Landwirt Marthraun und Unternehmer Mahan und verhilft bislang unterdrückter natürlicher
Leidenschaft bei Weib und Mann zu rüstigem Selbstvertrauen. Doch nicht nur vom
kecken Gockel werden die Dorfmächtigen in Angst und Schrecken versetzt, sondern
auch von Arbeitern, die streiken, von Frauen, die sich emanzipieren.
In hektischem Eifer organisiert Gemeindepfarrer
Domineer deshalb Pogrome wider jegliche natürliche Regung, gegen Gedanken und
Bücher. Tobend erschlägt er einen Arbeiter, weil der angeblich in Sünde mit
einer Frau lebt. Er läßt das hübsche Mädchen Loreleen fast lynchen und vertreibt
es aus dem Dorf. Und er verjagt den Hahn, dieses Symbol sinnenfrohen,
vorwärtsweisenden Lebens. Domineer obsiegt zwar, doch nichts ist mehr wie vorher.
Selbstbewußtsein und Hausstand des Landwirts, Gemeinderates und
Friedensrichters Michael Marthraun — Symbol für Irland — sind erschüttert.
Seine junge Frau Lorna verläßt das Dorf mit Loreleen, seiner Tochter aus erster
Ehe. Die Hausgehilfin Marion schließt sich ihnen an. Und der Landbote Robin
Adair, Nachfahre des legendären Volkshelden Robin Hood, zieht „dorthin, wo das
Leben wirklich Leben ist."
Michael Marthraun, der bislang in
Finanzangelegenheiten so listige Torfmoor-Besitzer, ist am Ende allein,
verstört. Ihm leiht Kurt Böwe seine massige Gestalt. Herrlich komisch, wie
dieser Michael mit verzweifelter Ruhe den anderen rät, von den vertrackten,
unfaßbaren „Erscheinungen" einfach keine Notiz zu nehmen — und wie man
doch sieht, daß es ihm in grauser Angst jede Haarwurzel auf dem Kopfe eng und
enger zusammenzieht. Im zähen Handel mit Schipper Mahan, dem Fuhrunternehmer,
ficht er mit bärbeißiger Rhetorik um jeden Penny, verharrt hingegen feige, wenn
er seiner drangsalierten Tochter Loreleen eigentlich helfen sollte.
Der Schipper Mahan von Dietrich Körner hat
eine rührende grüblerische Tapferkeit in der Abwehr der Ängste, die ihn angesichts
des Spuks befallen.
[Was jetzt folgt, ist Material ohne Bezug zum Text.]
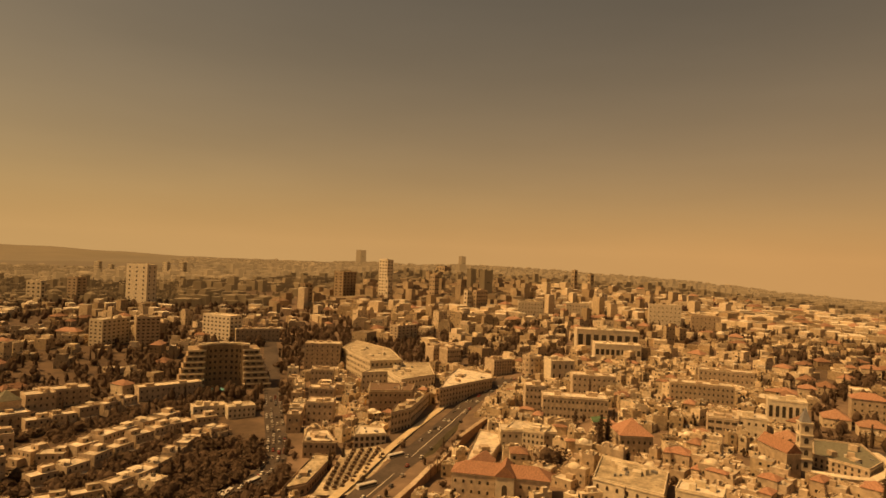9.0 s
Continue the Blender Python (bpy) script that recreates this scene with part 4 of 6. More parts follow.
def long_mosque():
    """The long mosque at the esplanade's end: a low gabled lead roof and a grey dome."""
    e = base("mosque", -32.6, 606, -6, "long low mosque with a grey gabled roof", "mosque", z=-1.5)
    k = Heap()
    k.box(shifted(0, 9, -3), 62, 18, 12, 0)
    part("wall", k, [STONE_ONE], e)
    k = Heap()
    hip(k, shifted(0, 9), 62, 18, 9.2, 4.5, 0, 0.6, gable=True)
    part("roof", k, [LEAD], e)
    k = Heap()
    drum(k, shifted(33, 9), 7, 9, 13, 0, 16)
    dome(k, shifted(33, 9), 7.2, 13, 0, 7, 20, 6)
    part("dome", k, [LEAD], e)
    k = Heap()
    k.box(shifted(33, 9, -3), 18, 18, 12, 0)
    part("dome_base", k, [STONE_ONE], e)
    for i in range(14):
        part("window", window_mesh(1.8, 3.6, True), None, e, at=pose(-29 + i * 4.1, -0.02, 2))
    x, y = spot(-32.6, 612)
    mark_rect(x, y, 90, 24, -33, 3)


long_mosque()


def road_parapet():
    """The stone parapet above the sunken road."""
    e = tagged(new("road_parapet"), "long stone retaining wall beside the sunken road", "wall")
    line = [Vector(spot(*p)) for p in ((116.2, 300), (114.6, 322), (112.6, 360), (110.4, 414), (108.1, 468))]
    for p, q in zip(line, line[1:]):
        mid, turn = (p + q) / 2, math.degrees(math.atan2(q.y - p.y, q.x - p.x))
        k = Heap()
        z = ground(*mid)
        k.box(placed(mid.x, mid.y, z - 4, turn), (q - p).length + 1, 2.4, 9.5, 0)
        k.box(placed(mid.x, mid.y, z + 5.51, turn), (q - p).length + 1, 2.9, 0.4, 1)
        part("wall_stretch", k, [WALL_STONE, STONE_ONE], e)
        mark_rect(mid.x, mid.y, (q - p).length, 3, turn, 2)


road_parapet()


def court_house():
    """The white flat-roofed house round a narrow court: four wings."""
    e = base("court_house", 220.2, 334, 2, "white flat-roofed stone house round a narrow court", "house", z=26)
    for x, y, w, d in ((-8.2, 0, 10.6, 35), (8.9, 0, 9.2, 35), (0.7, -14.2, 7.16, 6.6), (0.7, 14.2, 7.16, 6.6)):
        k = Heap()
        k.box(shifted(x, y, -4), w, d, 16, 0)
        wing = part("wing", k, [STONE_ONE], e)
        k = Heap()
        k.box(shifted(x, y, 12.01), w + 0.02, d + 0.02, 0.4, 0)
        part("roof", k, [WHITE], wing, "bright white flat roof")
    for i in range(6):
        part("window", window_mesh(1.2, 1.8), None, e, at=pose(-11 + i * 4.4, -17.54, 7))
    x, y = spot(220.2, 334)
    mark_rect(x, y, 28, 37, 222, 3)


court_house()
rnd = random.Random(31)
for i in range(9):
    build("campus_block", "pale long campus block on the hilltop", 11.8 + i * 1.6 + rnd.uniform(-0.6, 0.6), 2330 + rnd.uniform(-60, 70), rnd.uniform(18, 60), 18, rnd.uniform(6, 16), rnd.uniform(-12, 12),
          storeys=2, bays=4, size=(3, 1.6), wall=STONE_PALE, group="campus blocks", clutter=1)
for i in range(7):
    build("apartment_slab", "pale apartment block along the far crest", 36.6 + i * 0.75 + rnd.uniform(-0.2, 0.2), 2300 + rnd.uniform(-30, 30), rnd.uniform(20, 42), 16, rnd.uniform(12, 22), rnd.uniform(-12, 12),
          storeys=3, bays=4, size=(3, 1.6), group="crest apartments", clutter=1)
for psi, r, w in ((-3.2, 604, 9), (-3.9, 618, 8), (-4.5, 632, 9), (-5.2, 650, 8), (-5.8, 672, 9), (-16.8, 556, 6), (-17.6, 570, 5), (-11.2, 668, 6)):
    e = base("kiosk", psi, r, 10, "small pale stone kiosk with a little dome", "kiosk", "terrace kiosks", z=1.6)
    k = Heap()
    k.box(local, w, w * 0.8, 4.2, 0)
    part("wall", k, [STONE_PALE], e)
    k = Heap()
    dome(k, local, w * 0.36, 4.2, 0, w * 0.3, 12, 4)
    part("dome", k, [STONE_PALE], e)
    for u in (-0.25, 0.25):
        part("window", window_mesh(1.4, 2.6, True), None, e, at=pose(u * w, -w * 0.4 - 0.02, 0.4))
build("valley_church", "pale stone church with a broad arched front in the valley", -12.5, 975, 50, 20, 17, 3, storeys=1, bays=5, arch=True, size=(5.0, 9.0), sides=False)


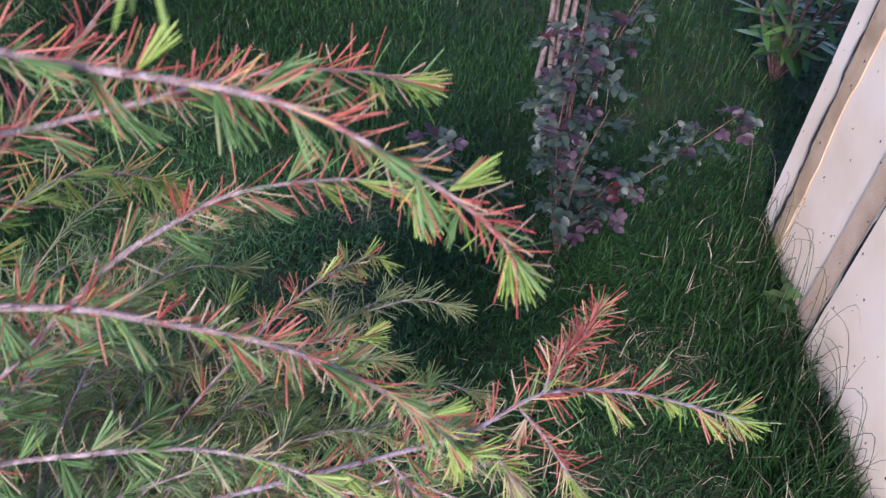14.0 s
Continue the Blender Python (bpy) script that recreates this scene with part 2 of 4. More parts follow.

Er widersteht - jede Faser Geschäftsmann — mit sachtem
Trotz dem Befehl des Paters, einen „unsittlich" lebenden Arbeiter zu
entlassen, und wird zum Charmeur, wenn er mit Loreleen allein im Garten ist.
Überzeugende darstellerische Leistungen auch
in weiteren Rollen. Hinreißend Reimar Joh. Baur als frömmelnder Aufschneider Shanaar,
der mit scheinheiligem Pathos horrende Dummheiten verkündet. Roman Kaminski
karikiert einen schlotternden Sergeanten. Klaus Piontek zeigt einen
dogmenstarren, seelenlos eifernden Gemeindepriester Domineer. Thomas Neumanns
Landbote Robin ist ein liebenswürdiger, geselliger und mutiger Naturbursche.
Barbara Schnitzler als Loreleen: rotes Haar,
grellgrünes leichtes Kleid, grüne Schuhe. Ein federnd junges, schmiegsames
Weib, aufreizend schon allein durch ihre Anwesenheit. Jutta Wachowiak gibt als
Lorna eine selbstbewußte junge Ehefrau, überlegen-trocken im Umgang mit ihrem
Michael. Simone von Zglinicki (Marion) spielt ein aufgewecktes, wohlproportioniertes
Frauenzimmer, das seinen Spaß mit den Männern treibt. Sehr komisch auch Frank
Lienert als angehender Kirchendiener Larry.
Der Erfolg der Inszenierung geht anteilig an
den Gast-Bühnenbildner. Jürgen Heidenreich baute den Vorschlägen des Dichters
folgend stilsicher das Marthraunsche Anwesen, im Hintergrund eine Anhöhe mit
Wegen über die grünende Wiese. Das läßt rauhes irisches Wetter ahnen und hat trügerisch-idyllische
Verspieltheit. In dieser Szenerie entfesselt Gastregisseur Winkelgrund das zwischen
Phantastik und Realität pendelnde Spiel. Die schöne, reale Unmittelbarkeit des
Bühnengeschehens erreicht das Publikum sofort.